____ Available data

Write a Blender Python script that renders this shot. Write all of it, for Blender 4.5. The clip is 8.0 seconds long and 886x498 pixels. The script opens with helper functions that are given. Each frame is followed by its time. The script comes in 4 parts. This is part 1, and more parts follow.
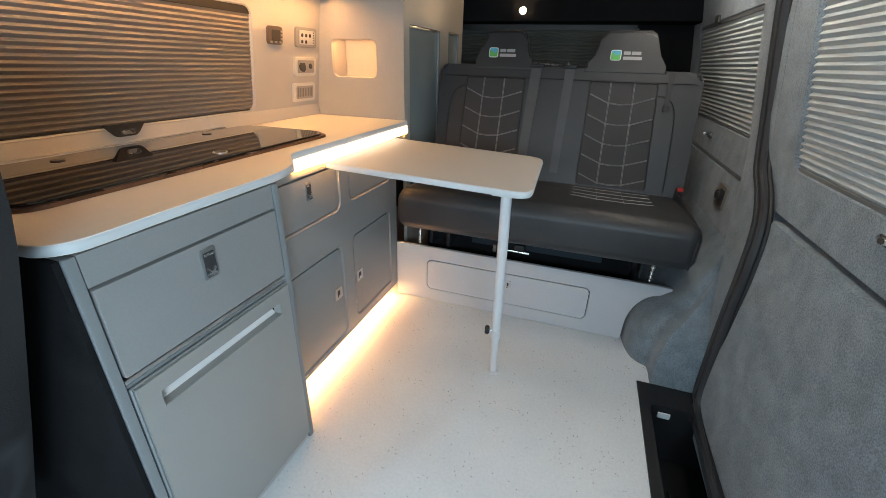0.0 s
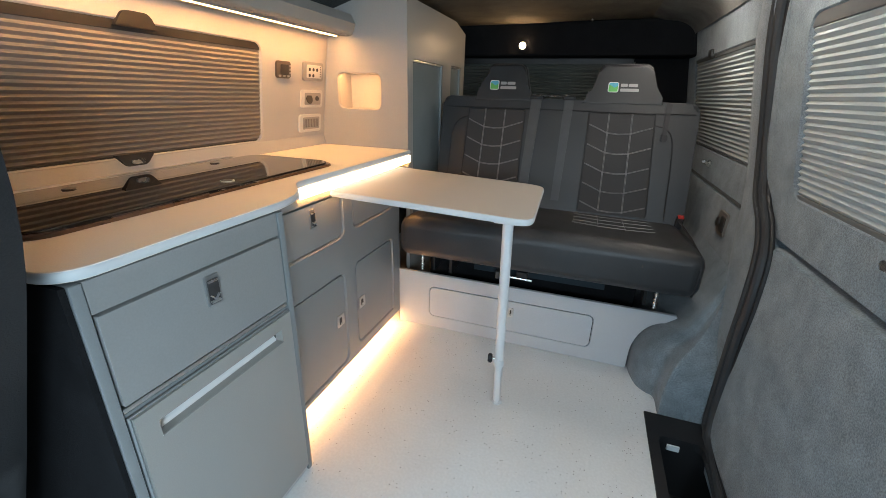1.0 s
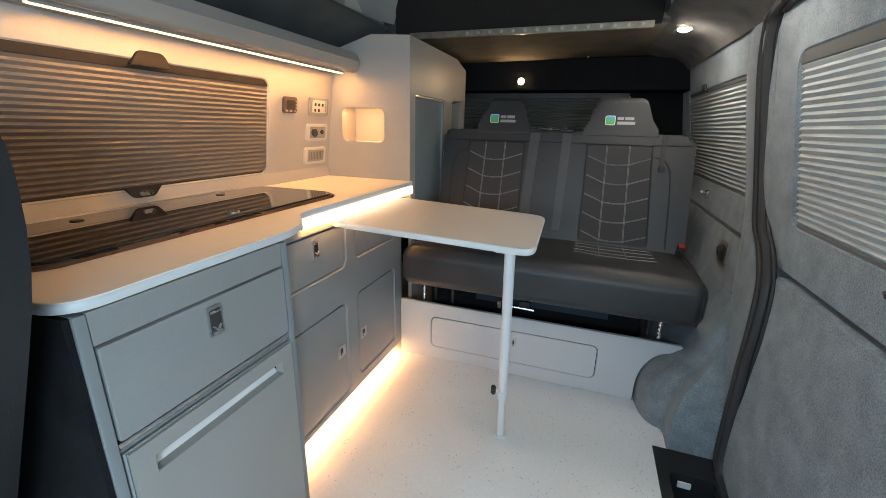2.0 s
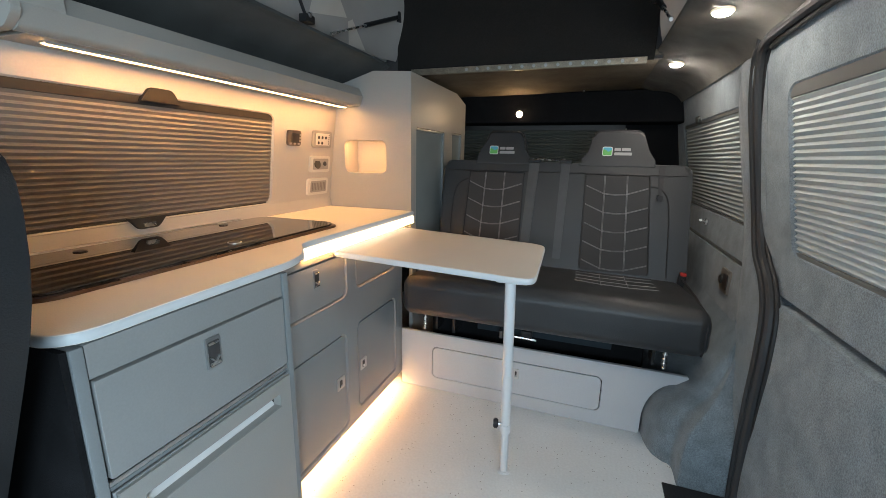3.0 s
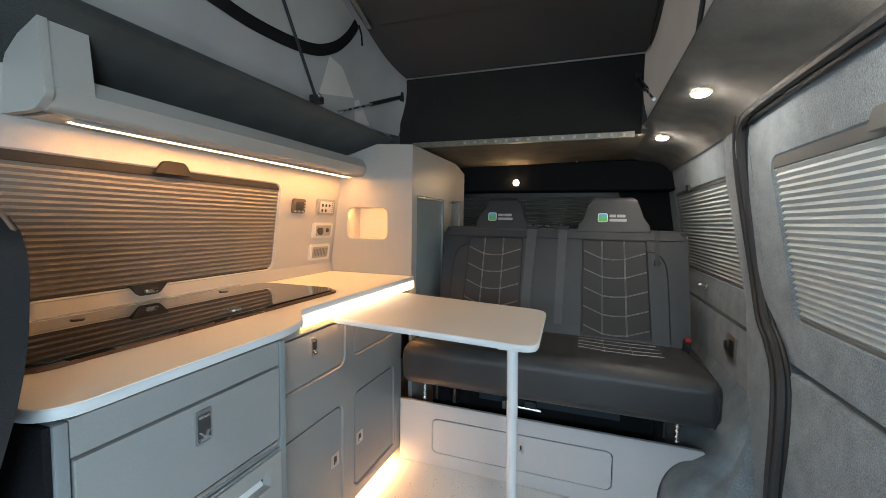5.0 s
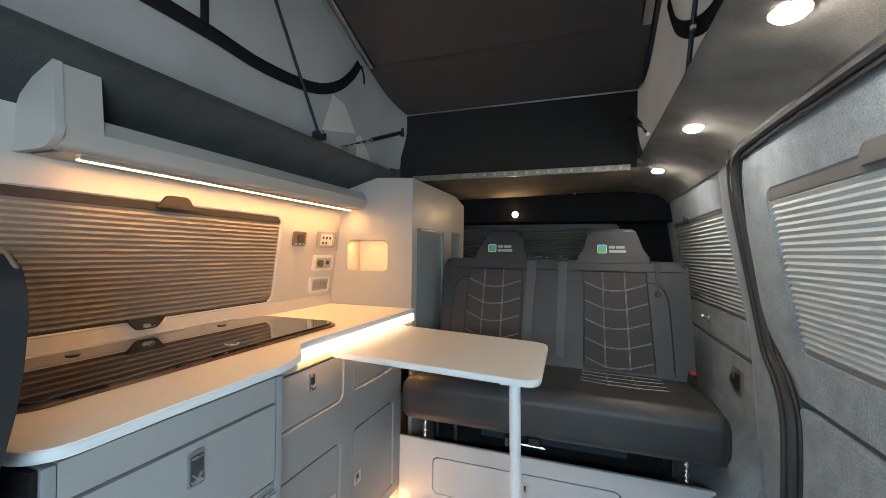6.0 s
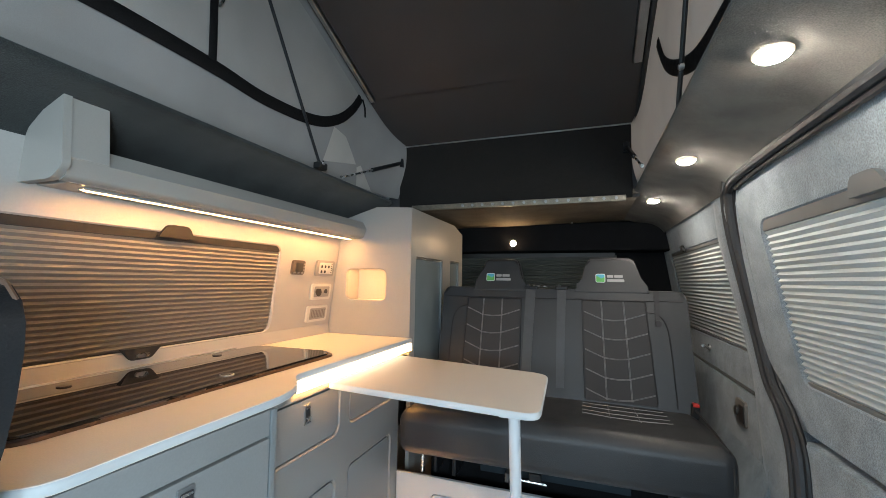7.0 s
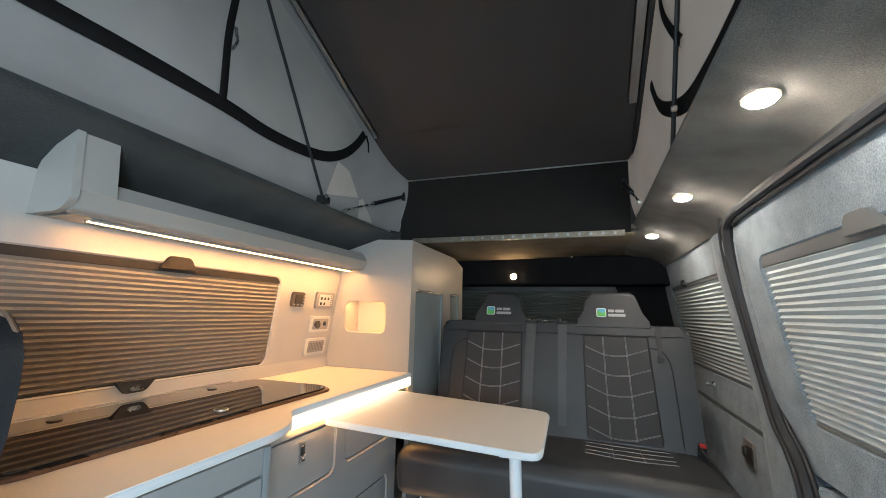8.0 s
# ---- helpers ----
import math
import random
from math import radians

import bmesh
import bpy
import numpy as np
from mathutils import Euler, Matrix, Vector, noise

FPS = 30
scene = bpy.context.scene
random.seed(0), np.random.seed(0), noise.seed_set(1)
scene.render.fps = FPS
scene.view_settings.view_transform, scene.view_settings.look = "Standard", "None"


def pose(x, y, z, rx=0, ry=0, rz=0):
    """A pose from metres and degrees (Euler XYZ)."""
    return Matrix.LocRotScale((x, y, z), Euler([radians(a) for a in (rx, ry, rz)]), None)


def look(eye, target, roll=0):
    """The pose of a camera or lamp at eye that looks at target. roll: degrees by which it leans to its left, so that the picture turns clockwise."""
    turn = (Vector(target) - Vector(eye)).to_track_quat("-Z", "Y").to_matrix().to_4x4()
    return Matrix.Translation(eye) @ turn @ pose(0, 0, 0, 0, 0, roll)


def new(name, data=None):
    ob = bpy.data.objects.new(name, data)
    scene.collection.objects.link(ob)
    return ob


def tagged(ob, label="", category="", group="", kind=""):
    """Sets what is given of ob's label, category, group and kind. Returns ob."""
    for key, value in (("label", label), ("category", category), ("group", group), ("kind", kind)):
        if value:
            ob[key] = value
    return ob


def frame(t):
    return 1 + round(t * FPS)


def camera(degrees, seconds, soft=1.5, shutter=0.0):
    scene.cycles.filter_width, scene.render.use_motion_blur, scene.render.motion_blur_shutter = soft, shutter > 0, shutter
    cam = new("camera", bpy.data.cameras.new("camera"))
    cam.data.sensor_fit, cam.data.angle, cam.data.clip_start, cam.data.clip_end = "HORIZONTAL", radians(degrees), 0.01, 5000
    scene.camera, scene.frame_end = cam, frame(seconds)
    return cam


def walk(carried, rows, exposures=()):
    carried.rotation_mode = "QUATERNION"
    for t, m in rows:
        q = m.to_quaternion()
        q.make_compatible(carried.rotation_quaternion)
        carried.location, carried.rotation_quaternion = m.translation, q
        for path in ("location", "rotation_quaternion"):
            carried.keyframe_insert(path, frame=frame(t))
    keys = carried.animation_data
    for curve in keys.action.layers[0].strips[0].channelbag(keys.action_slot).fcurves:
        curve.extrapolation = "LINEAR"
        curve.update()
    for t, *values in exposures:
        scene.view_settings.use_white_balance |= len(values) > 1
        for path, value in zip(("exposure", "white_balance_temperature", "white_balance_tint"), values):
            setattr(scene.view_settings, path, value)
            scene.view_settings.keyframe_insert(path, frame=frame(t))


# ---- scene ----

________

* [Written request]
Go through the data above and transcribe it in full, omitting any image.

* [Solution]
Write a Blender Python script that renders this shot. Write all of it, for Blender 4.5. The clip is 8.0 seconds long and 886x498 pixels. The script opens with helper functions that are given. Each frame is followed by its time. The script comes in 4 parts. This is part 1, and more parts follow.
0.0 s
1.0 s
2.0 s
3.0 s
5.0 s
6.0 s
7.0 s
8.0 s
# ---- helpers ----
import math
import random
from math import radians

import bmesh
import bpy
import numpy as np
from mathutils import Euler, Matrix, Vector, noise

FPS = 30
scene = bpy.context.scene
random.seed(0), np.random.seed(0), noise.seed_set(1)
scene.render.fps = FPS
scene.view_settings.view_transform, scene.view_settings.look = "Standard", "None"


def pose(x, y, z, rx=0, ry=0, rz=0):
    """A pose from metres and degrees (Euler XYZ)."""
    return Matrix.LocRotScale((x, y, z), Euler([radians(a) for a in (rx, ry, rz)]), None)


def look(eye, target, roll=0):
    """The pose of a camera or lamp at eye that looks at target. roll: degrees by which it leans to its left, so that the picture turns clockwise."""
    turn = (Vector(target) - Vector(eye)).to_track_quat("-Z", "Y").to_matrix().to_4x4()
    return Matrix.Translation(eye) @ turn @ pose(0, 0, 0, 0, 0, roll)


def new(name, data=None):
    ob = bpy.data.objects.new(name, data)
    scene.collection.objects.link(ob)
    return ob


def tagged(ob, label="", category="", group="", kind=""):
    """Sets what is given of ob's label, category, group and kind. Returns ob."""
    for key, value in (("label", label), ("category", category), ("group", group), ("kind", kind)):
        if value:
            ob[key] = value
    return ob


def frame(t):
    return 1 + round(t * FPS)


def camera(degrees, seconds, soft=1.5, shutter=0.0):
    scene.cycles.filter_width, scene.render.use_motion_blur, scene.render.motion_blur_shutter = soft, shutter > 0, shutter
    cam = new("camera", bpy.data.cameras.new("camera"))
    cam.data.sensor_fit, cam.data.angle, cam.data.clip_start, cam.data.clip_end = "HORIZONTAL", radians(degrees), 0.01, 5000
    scene.camera, scene.frame_end = cam, frame(seconds)
    return cam


def walk(carried, rows, exposures=()):
    carried.rotation_mode = "QUATERNION"
    for t, m in rows:
        q = m.to_quaternion()
        q.make_compatible(carried.rotation_quaternion)
        carried.location, carried.rotation_quaternion = m.translation, q
        for path in ("location", "rotation_quaternion"):
            carried.keyframe_insert(path, frame=frame(t))
    keys = carried.animation_data
    for curve in keys.action.layers[0].strips[0].channelbag(keys.action_slot).fcurves:
        curve.extrapolation = "LINEAR"
        curve.update()
    for t, *values in exposures:
        scene.view_settings.use_white_balance |= len(values) > 1
        for path, value in zip(("exposure", "white_balance_temperature", "white_balance_tint"), values):
            setattr(scene.view_settings, path, value)
            scene.view_settings.keyframe_insert(path, frame=frame(t))


# ---- scene ----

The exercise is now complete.